= Moli Yeski Yusef =

Chadian runner

Moli Yeski Yusef (born circa 1965) is a middle distance and long distance athlete who competed internationally for Chad.

==Early life==
Yusef was born on his parents' farm in Chad. He is estimated to have been born circa 1965, but he was described as of "indeterminate age" and could only guess he was around 30 years old in 1996 due to inadequate record-keeping. After spending the 1989 season running for Coffeyville Community College in Kansas, Yusef first came to Albuquerque, New Mexico to do altitude training in 1993, training with local coach Mike Mittelstaedt. Yusuf hoped to earn an athletic scholarship and attempted to convince local coaches based on past times he claimed to have run, including a 5K run time of 13:27 at a junior cross country championship in Algeria in the 1980s.

Mittelstaedt eventually ended his relationship with Yusef due to poor running performance. Yusef went on run at Navajo Community College in 1995, but the track coach there also said that Yusef's purported running qualifications did not match up with his performance. Yusef claimed that the discrepancy was only due to adjusting to high altitude and injuries. Yusef said of his accomplishments, "I am the best runner in my country... I hold seven national records. I have run in three Olympic Games and four Pan-African Games... I just want people to respect me."

Yusuf did not run road races, claiming that hard surfaces hurt his legs so he would only participate in track and field and cross country running. He spent some time in Atlanta, Georgia, in 1996, attempting in vain to be recruited by the Georgia Tech Yellow Jackets track and field team before he returned to Albuquerque and was trained by New Mexico Lobos track and field coach Mike MacEachen.

Because Yusuf was from Chad, he was stereotyped and Americans told him he was in the U.S. illegally.

==Career==
Yusef first represented Chad at the 1988 Summer Olympics in Seoul, where he competed in the 800 metres. He claimed to have advanced to the second round, but official results show he finished eighth in his heat and failed to advance. Four years later, he competed in the 5000 metres at the 1992 Summer Olympics held in Barcelona, where he finished 14th in his heat and again did not advance.

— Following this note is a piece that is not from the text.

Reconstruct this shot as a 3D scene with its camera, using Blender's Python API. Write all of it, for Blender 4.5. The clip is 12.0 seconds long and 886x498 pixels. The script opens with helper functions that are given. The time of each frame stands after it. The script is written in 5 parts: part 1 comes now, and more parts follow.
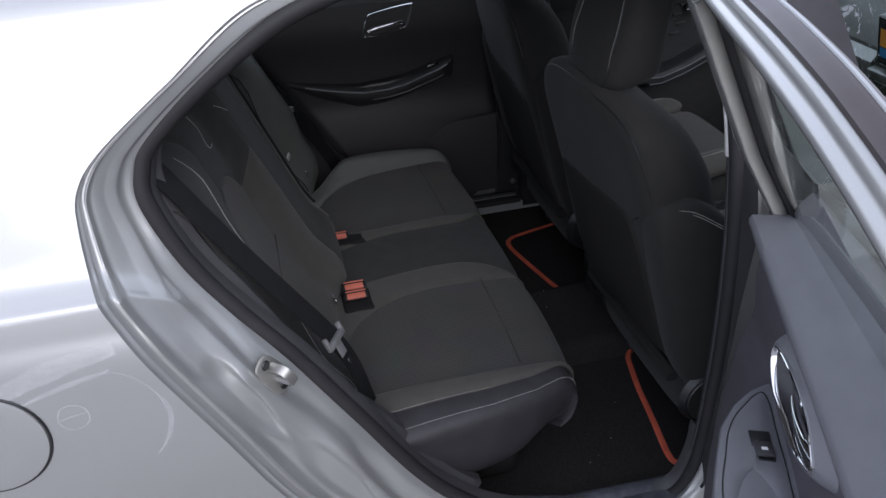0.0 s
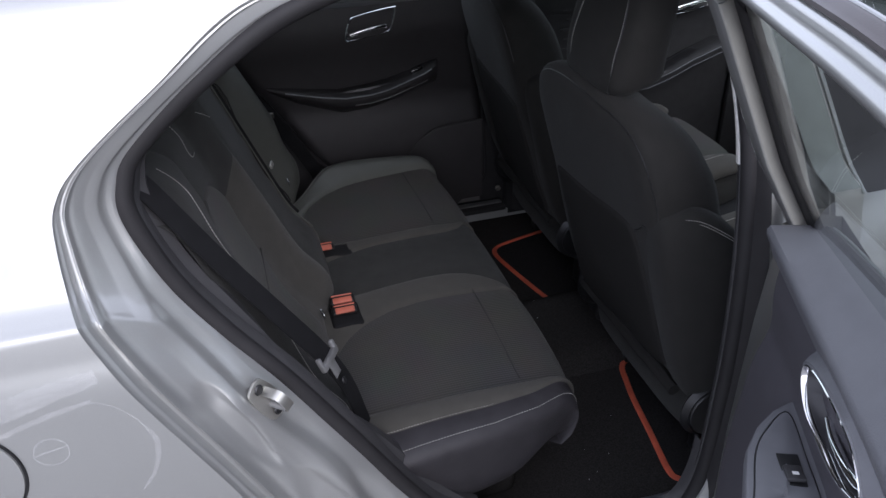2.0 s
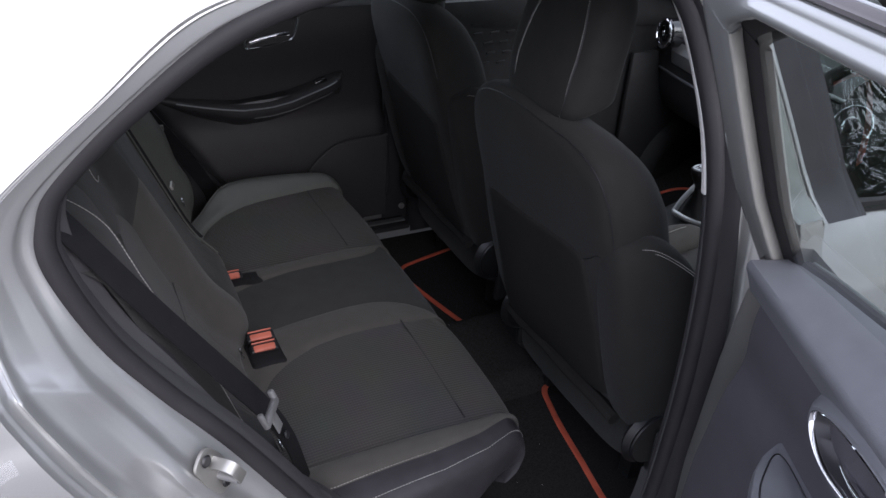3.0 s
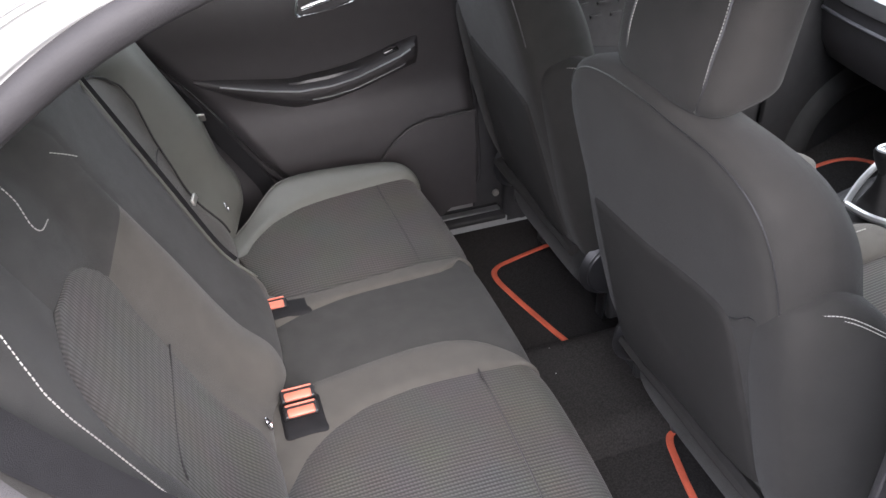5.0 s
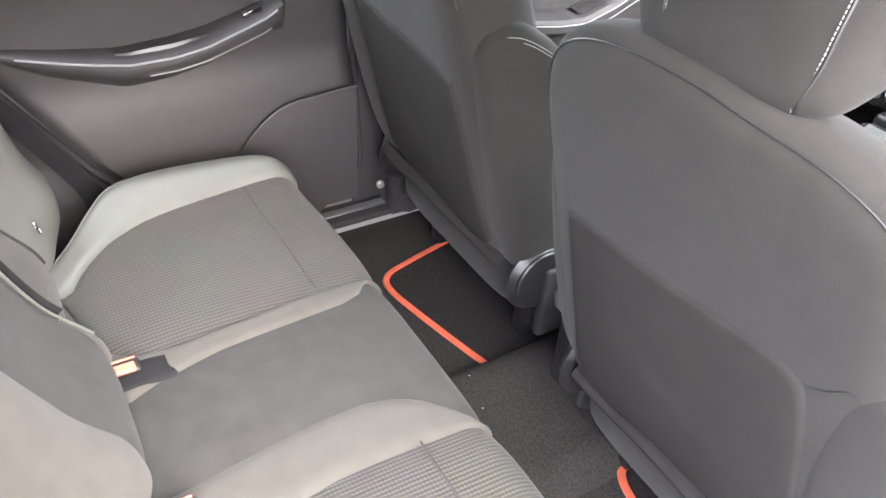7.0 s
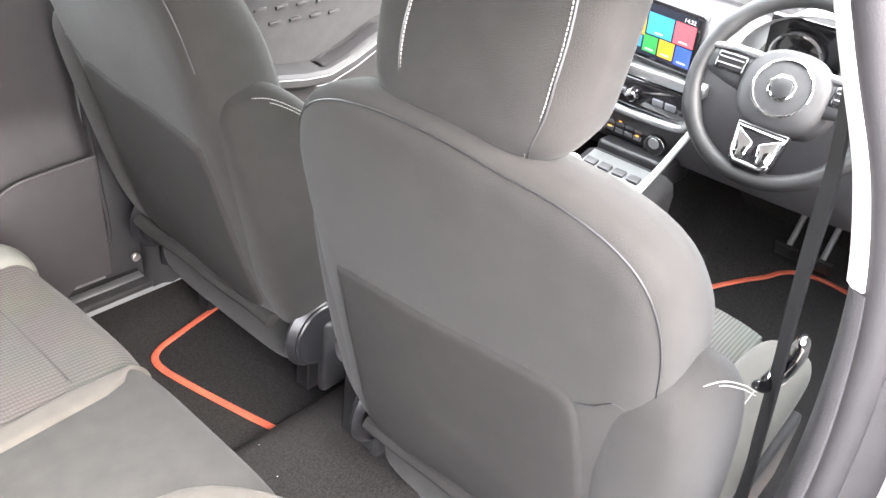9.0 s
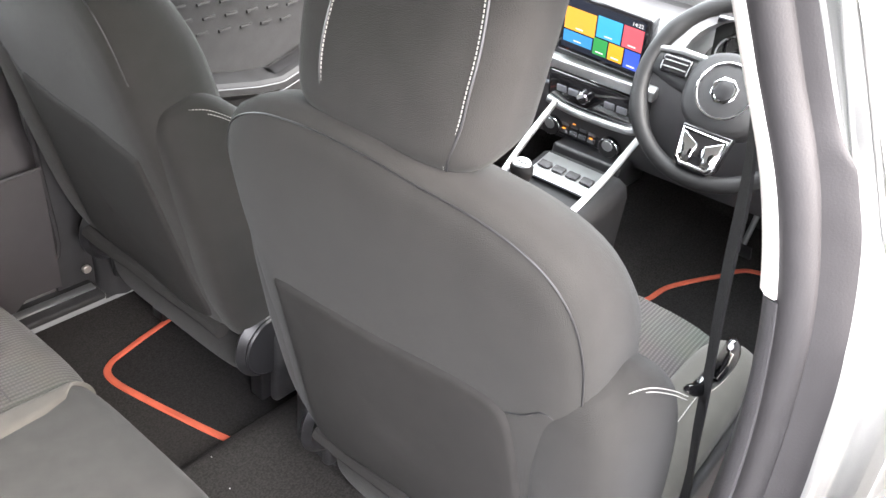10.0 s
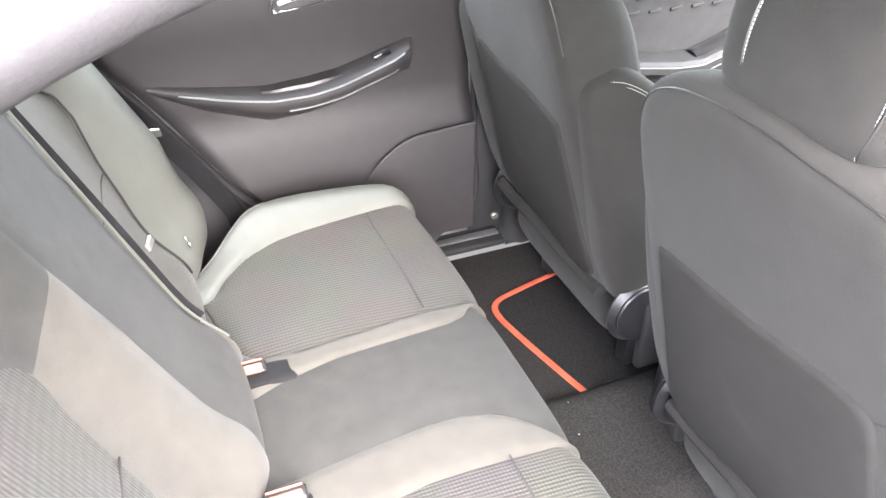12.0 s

According to the Albuquerque Journal, Yusuf also claimed to have competed in the 5000 m at the 1996 Atlanta Olympics, where he was eliminated in the preliminary heats running only about 15:20. However, official results do not list his participation at the 1996 Games.

==Personal life==
Yusef wanted to study political science in college, saying that he wanted to "go back to Africa... and help throw out all the dictators". His idol was Olympic gold medalist middle-distance runner Sebastian Coe.